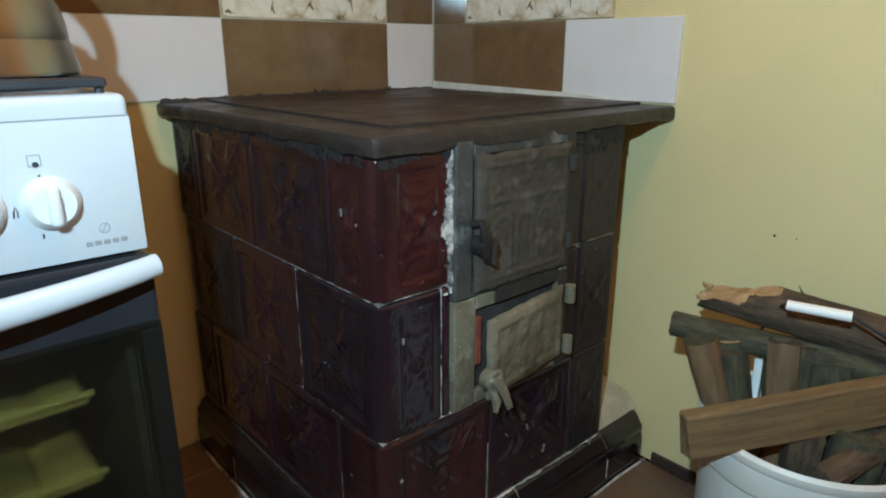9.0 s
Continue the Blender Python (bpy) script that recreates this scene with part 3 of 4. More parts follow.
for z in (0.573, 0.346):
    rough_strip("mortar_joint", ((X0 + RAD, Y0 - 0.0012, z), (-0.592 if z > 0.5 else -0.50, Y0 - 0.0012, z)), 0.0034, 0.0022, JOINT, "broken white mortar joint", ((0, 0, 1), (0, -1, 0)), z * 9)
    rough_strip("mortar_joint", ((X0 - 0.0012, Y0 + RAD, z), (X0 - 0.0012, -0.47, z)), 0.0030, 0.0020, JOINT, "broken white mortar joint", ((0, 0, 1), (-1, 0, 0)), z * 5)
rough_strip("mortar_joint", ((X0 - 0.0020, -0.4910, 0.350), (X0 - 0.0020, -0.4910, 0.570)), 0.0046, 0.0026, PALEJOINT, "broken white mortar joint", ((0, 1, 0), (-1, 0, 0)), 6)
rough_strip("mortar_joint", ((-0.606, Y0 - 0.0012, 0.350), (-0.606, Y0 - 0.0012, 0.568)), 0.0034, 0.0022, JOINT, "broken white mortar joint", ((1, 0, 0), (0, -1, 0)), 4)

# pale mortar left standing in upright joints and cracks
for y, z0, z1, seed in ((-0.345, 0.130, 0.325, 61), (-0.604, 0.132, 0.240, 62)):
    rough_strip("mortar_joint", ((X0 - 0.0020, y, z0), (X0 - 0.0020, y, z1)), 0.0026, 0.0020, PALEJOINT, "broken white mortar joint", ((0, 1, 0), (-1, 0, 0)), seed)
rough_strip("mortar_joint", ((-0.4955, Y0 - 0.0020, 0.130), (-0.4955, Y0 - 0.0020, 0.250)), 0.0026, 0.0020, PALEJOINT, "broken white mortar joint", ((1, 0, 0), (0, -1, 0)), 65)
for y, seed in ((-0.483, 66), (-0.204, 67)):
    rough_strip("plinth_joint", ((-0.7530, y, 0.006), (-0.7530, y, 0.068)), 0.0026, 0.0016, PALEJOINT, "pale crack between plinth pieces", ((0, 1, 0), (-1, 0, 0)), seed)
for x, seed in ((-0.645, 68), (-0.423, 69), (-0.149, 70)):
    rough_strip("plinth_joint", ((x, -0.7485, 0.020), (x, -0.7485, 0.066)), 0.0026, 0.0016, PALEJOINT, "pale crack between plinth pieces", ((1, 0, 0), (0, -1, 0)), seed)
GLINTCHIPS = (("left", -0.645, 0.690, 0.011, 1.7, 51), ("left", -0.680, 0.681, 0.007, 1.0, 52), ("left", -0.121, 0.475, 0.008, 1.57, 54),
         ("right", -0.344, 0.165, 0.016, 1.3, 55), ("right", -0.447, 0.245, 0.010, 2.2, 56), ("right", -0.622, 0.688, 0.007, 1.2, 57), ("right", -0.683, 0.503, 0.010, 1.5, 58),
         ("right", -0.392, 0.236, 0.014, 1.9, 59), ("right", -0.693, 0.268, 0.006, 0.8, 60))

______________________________

**Exercise**
Copy the listing exactly. Any image in it stays out of the copy.

**Task output**
9.0 s
Continue the Blender Python (bpy) script that recreates this scene with part 3 of 4. More parts follow.
for z in (0.573, 0.346):
    rough_strip("mortar_joint", ((X0 + RAD, Y0 - 0.0012, z), (-0.592 if z > 0.5 else -0.50, Y0 - 0.0012, z)), 0.0034, 0.0022, JOINT, "broken white mortar joint", ((0, 0, 1), (0, -1, 0)), z * 9)
    rough_strip("mortar_joint", ((X0 - 0.0012, Y0 + RAD, z), (X0 - 0.0012, -0.47, z)), 0.0030, 0.0020, JOINT, "broken white mortar joint", ((0, 0, 1), (-1, 0, 0)), z * 5)
rough_strip("mortar_joint", ((X0 - 0.0020, -0.4910, 0.350), (X0 - 0.0020, -0.4910, 0.570)), 0.0046, 0.0026, PALEJOINT, "broken white mortar joint", ((0, 1, 0), (-1, 0, 0)), 6)
rough_strip("mortar_joint", ((-0.606, Y0 - 0.0012, 0.350), (-0.606, Y0 - 0.0012, 0.568)), 0.0034, 0.0022, JOINT, "broken white mortar joint", ((1, 0, 0), (0, -1, 0)), 4)

# pale mortar left standing in upright joints and cracks
for y, z0, z1, seed in ((-0.345, 0.130, 0.325, 61), (-0.604, 0.132, 0.240, 62)):
    rough_strip("mortar_joint", ((X0 - 0.0020, y, z0), (X0 - 0.0020, y, z1)), 0.0026, 0.0020, PALEJOINT, "broken white mortar joint", ((0, 1, 0), (-1, 0, 0)), seed)
rough_strip("mortar_joint", ((-0.4955, Y0 - 0.0020, 0.130), (-0.4955, Y0 - 0.0020, 0.250)), 0.0026, 0.0020, PALEJOINT, "broken white mortar joint", ((1, 0, 0), (0, -1, 0)), 65)
for y, seed in ((-0.483, 66), (-0.204, 67)):
    rough_strip("plinth_joint", ((-0.7530, y, 0.006), (-0.7530, y, 0.068)), 0.0026, 0.0016, PALEJOINT, "pale crack between plinth pieces", ((0, 1, 0), (-1, 0, 0)), seed)
for x, seed in ((-0.645, 68), (-0.423, 69), (-0.149, 70)):
    rough_strip("plinth_joint", ((x, -0.7485, 0.020), (x, -0.7485, 0.066)), 0.0026, 0.0016, PALEJOINT, "pale crack between plinth pieces", ((1, 0, 0), (0, -1, 0)), seed)
GLINTCHIPS = (("left", -0.645, 0.690, 0.011, 1.7, 51), ("left", -0.680, 0.681, 0.007, 1.0, 52), ("left", -0.121, 0.475, 0.008, 1.57, 54),
         ("right", -0.344, 0.165, 0.016, 1.3, 55), ("right", -0.447, 0.245, 0.010, 2.2, 56), ("right", -0.622, 0.688, 0.007, 1.2, 57), ("right", -0.683, 0.503, 0.010, 1.5, 58),
         ("right", -0.392, 0.236, 0.014, 1.9, 59), ("right", -0.693, 0.268, 0.006, 0.8, 60))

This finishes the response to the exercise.